I got myself a bit too run down and wound up with pneumonia that landed me in the hospital for three days. It was a set-back, and I left the hospital weak, and ten pounds lighter than I’d been seven days before. I immediately set about regaining my strength, but was frustrated by a bad reaction my guts had with the antibiotic I was taking, and also I just needed rest, though I felt impatient and didn’t want to rest. But that is how I became run down in the first place.
Kind people brought me soups and stacked my firewood, but my initial response was to be crabby. I didn’t want to recuperate, I wanted to be recuperated. I wanted to be better, but wasn’t. So I basically went mildly insane for a while. Fortunately part of recuperating involved resting against my will. I’d drink a strong coffee, and rather than rolling up my sleeves and getting to work I’d feel cozy and warm and fall asleep. For a while I was sleeping nine hours a night and six hours a day, which left me less time to be demented, which was nice for people who had to put up with me.
I’ll skip over most of the details, except to say I’m feeling better and more like my old self now, and that I did a lot of scribbling while I was demented. And, while being demented is not helpful in terms of worldly responsibilities, and achieving good relations with your spouse, it can produce some interesting poetry.
Going through the scribbles, here are some things some might be interested by:
How swiftly it can end. All the fret And all the trouble popping like a bubble. How swiftly we could blend, and all forget To insist that we all must be double When Oneness is so much more loving. I never wanted to join the throngs In the school yard, all pushing and shoving. Little Peter and I sung our own songs Over at the side, but had to attend To the lurking gangs. And so it began. I've now attended a lifetime. The end Now hoves in view. How many miles I ran To avoid ever leaving Your beautiful face. To outrun the world's wiles is a very strange race.
It is not a chirper morning. Everyone's a brat. I'm stomping off to church With my fist inside my hat. Forgive me, Lord of Love, I have made your script absurd. (I would have hit a home-run But got tripped-up rounding third.) Forgive me, Lord of kindness. I'm not happy being ill. The sun's a saltless omlet's Yellow yoke upon a hill; A bad joke, and all my will Seems to see with certain blindness; My mind has become mindless Without bliss's laughing thrill. You are joy eternal. Without You, all is frost Cutting down the greenery. Without You, we are lost. Save our dirtied scenery. Uplift us from our woes. You have borne the cost and know How thorns can grow a rose. But me? I do not know that And my hat now holds my warning. I am stomping to my Lord And it's not a chirper morning.
I should love You, Lord, most, For You are everlasting, But sometimes I just like toast Preferring it to fasting.

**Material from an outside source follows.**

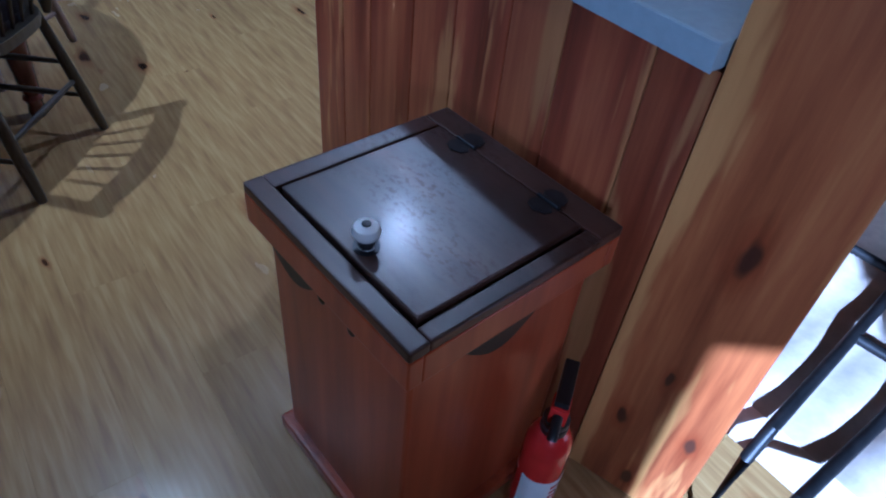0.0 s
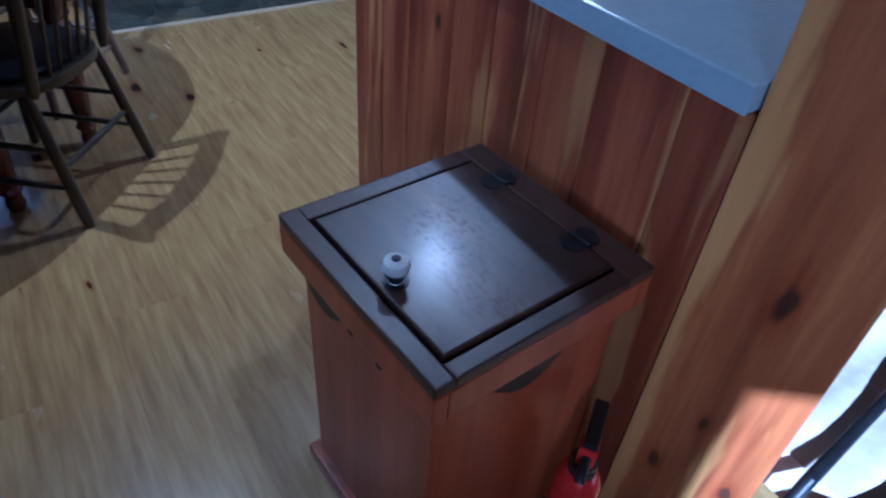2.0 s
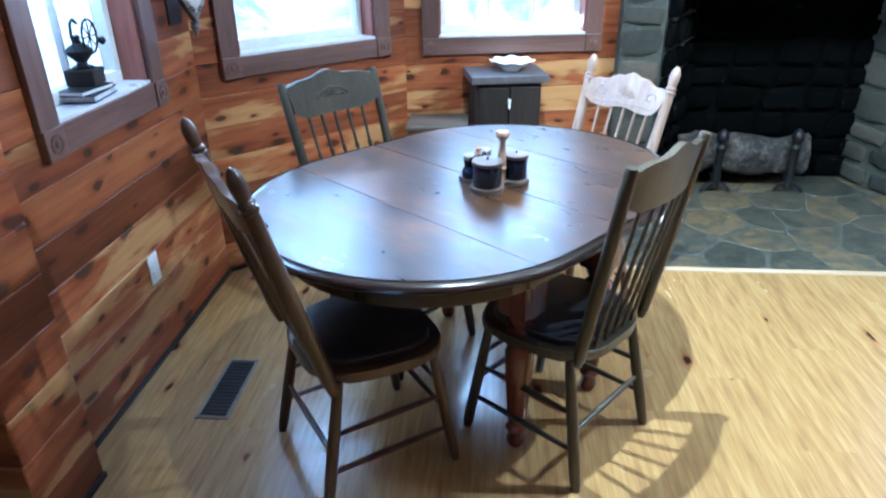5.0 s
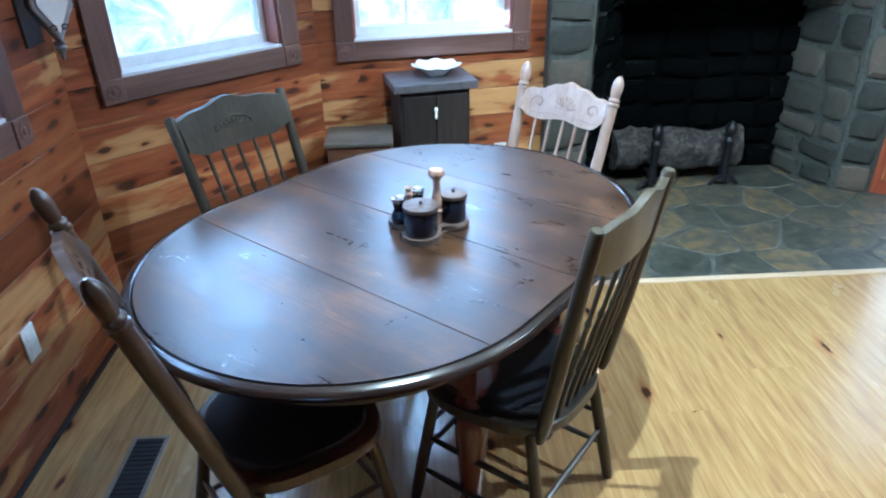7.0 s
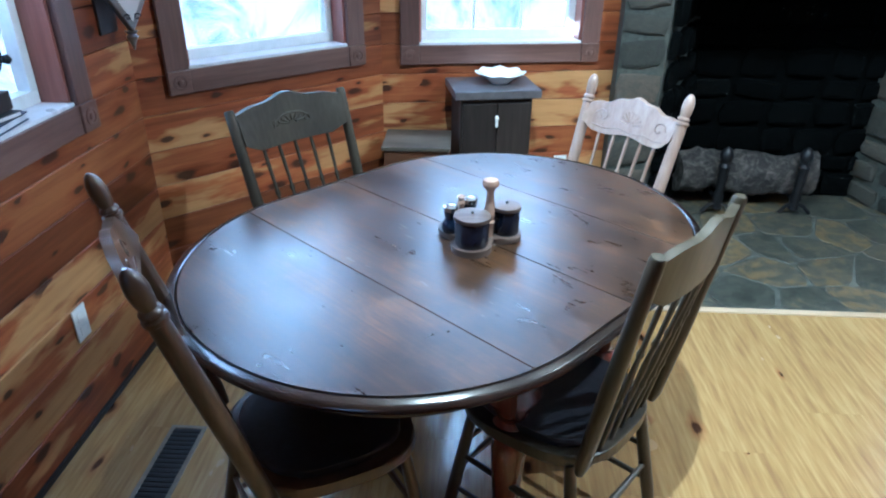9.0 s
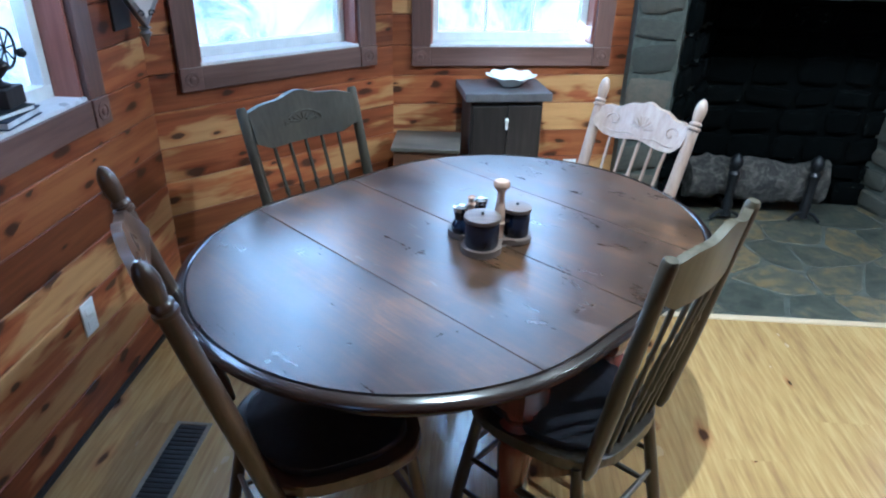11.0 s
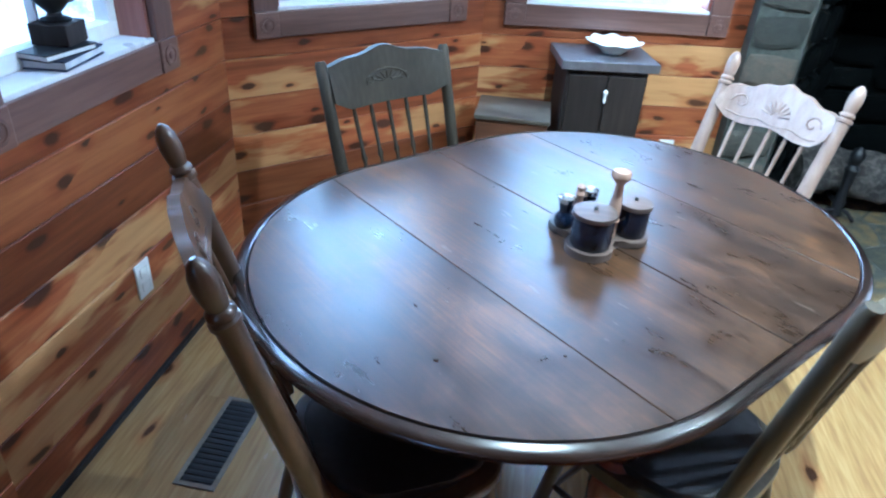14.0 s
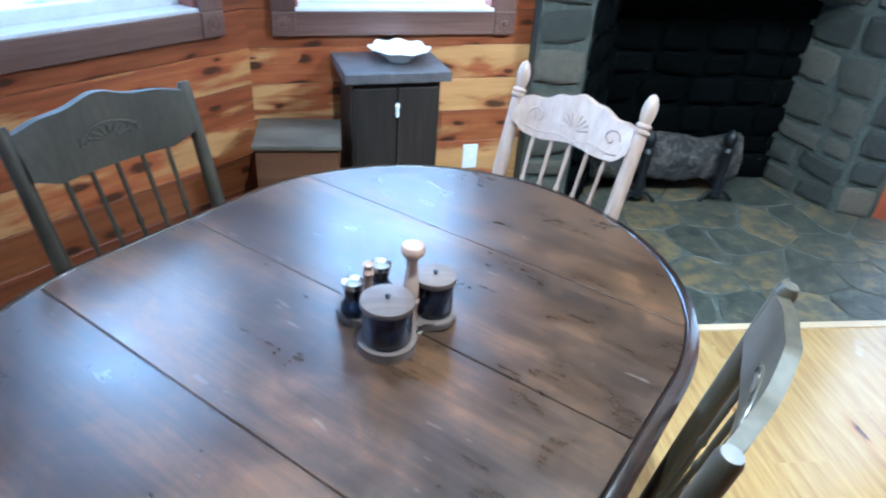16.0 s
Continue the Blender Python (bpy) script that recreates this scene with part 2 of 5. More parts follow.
CHAIR_GREY = wood("greyed_oak_chair_wood", (0.021, 0.016, 0.0095), (0.041, 0.033, 0.019), (0.068, 0.055, 0.034), "z", 22, 0.42, 0, None, 0.12, 0.2)
# same greyed oak, its colour darkened to stand for the backlit far chair
CHAIR_GREY_SHADED = wood("greyed_oak_chair_wood_shaded", (0.017, 0.012, 0.007), (0.031, 0.024, 0.014), (0.05, 0.039, 0.024), "z", 22, 0.55, 0, None, 0.12, 0.0, spec=0.3)
CHAIR_PALE = wood("pale_oak_chair_wood", (0.16, 0.105, 0.075), (0.245, 0.172, 0.132), (0.32, 0.24, 0.19), "z", 22, 0.4, 0, None, 0.1, 0.15)
SEAT = plain("black_leather_seat", (0.018, 0.018, 0.022), 0.38, 0, 0.2, 60, 0.12)
BIN_WOOD = wood("red_stained_pine", (0.13, 0.02, 0.006), (0.28, 0.05, 0.012), (0.4, 0.085, 0.02), "z", 10, 0.36, 0, None, 0.1, 0.12, bumps=0.03)
BIN_TOP = wood("dark_stained_pine_top", (0.02, 0.0075, 0.004), (0.042, 0.015, 0.008), (0.07, 0.026, 0.013), "y", 12, 0.4, 0, None, 0.06, 0.12, (0.075, 0.045, 0.03), 0.35, bumps=0.06, spec=0.4)
FLOOR_WOOD = wood("honey_laminate", (0.25, 0.151, 0.057), (0.322, 0.205, 0.073), (0.39, 0.265, 0.1), "y", 26, 0.24, 12, None, 0.02, 0.3, None, 0.0, 0.05, 13.0, gate=0.94, plane="floor", stretch=0.085)
DARK_CAB = wood("dark_weathered_wood", (0.009, 0.007, 0.0055), (0.019, 0.0145, 0.012), (0.036, 0.028, 0.023), "z", 18, 0.55, 0, None, 0.2, 0.0, spec=0.3)
BOX_WOOD = wood("box_wood", (0.06, 0.025, 0.012), (0.12, 0.055, 0.025), (0.19, 0.095, 0.045), "x", 8, 0.4, 0, None, 0.2, 0.1)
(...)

If life is what you get out of it Why does no one want to get out? Men cling To their hours like misers; they submit To God only because their clattering Clogs can't outrun Him. Down the long valley I have come through the torment of my years Never thinking it was a blind alley Dead-ended, and with brave beers scoffed at fears That at the end no welcome would await. Ahead lies a gold that's far more golden Than worldly coins, and through that bright gate No shadow can follow. Long beholden To Caesar's rules, I have nodded at fools, Awaiting vacation far longer than school's.
On the eve of Armageddon my Lord Has made me a weakling. When my people Need a champion, where I once roared Now I squeak. Like a church with no steeple I am humbled. Not what I expected. I thought I'd be trained and be disciplined To be strong at the end, but find instead I merely got old. I'm bleak and thin-skinned And my deep voice has grown a silly quaver. I worry that I should have been a miser. When my wife needs a strong man, I can't save her, So I turn to You, Lord; please surprise her. You never get old. You always are strong. When we've given our all to You we belong.
All things outside my art seem tedium I must deal with, and in dealing with it I must uplift: The bright face midst the glum; Among the sad, a flash of merry wit; In the darkness, a lone human candle. But the tedium remains tedium. I'm tired of being the one to handle The tedium. Give me singers to strum Me a song. I tire of entertaining And want to be tickled; to just guffaw Within my art, outside all complaining. Where are my unmet friends? Is there some law Demanding an artist must live in a groan For walking with beauty means walking alone?
Where from thorns I once arose Now I choose to sit and doze. Sneaky time chose to retire me. Yippie! Now no one can fire me!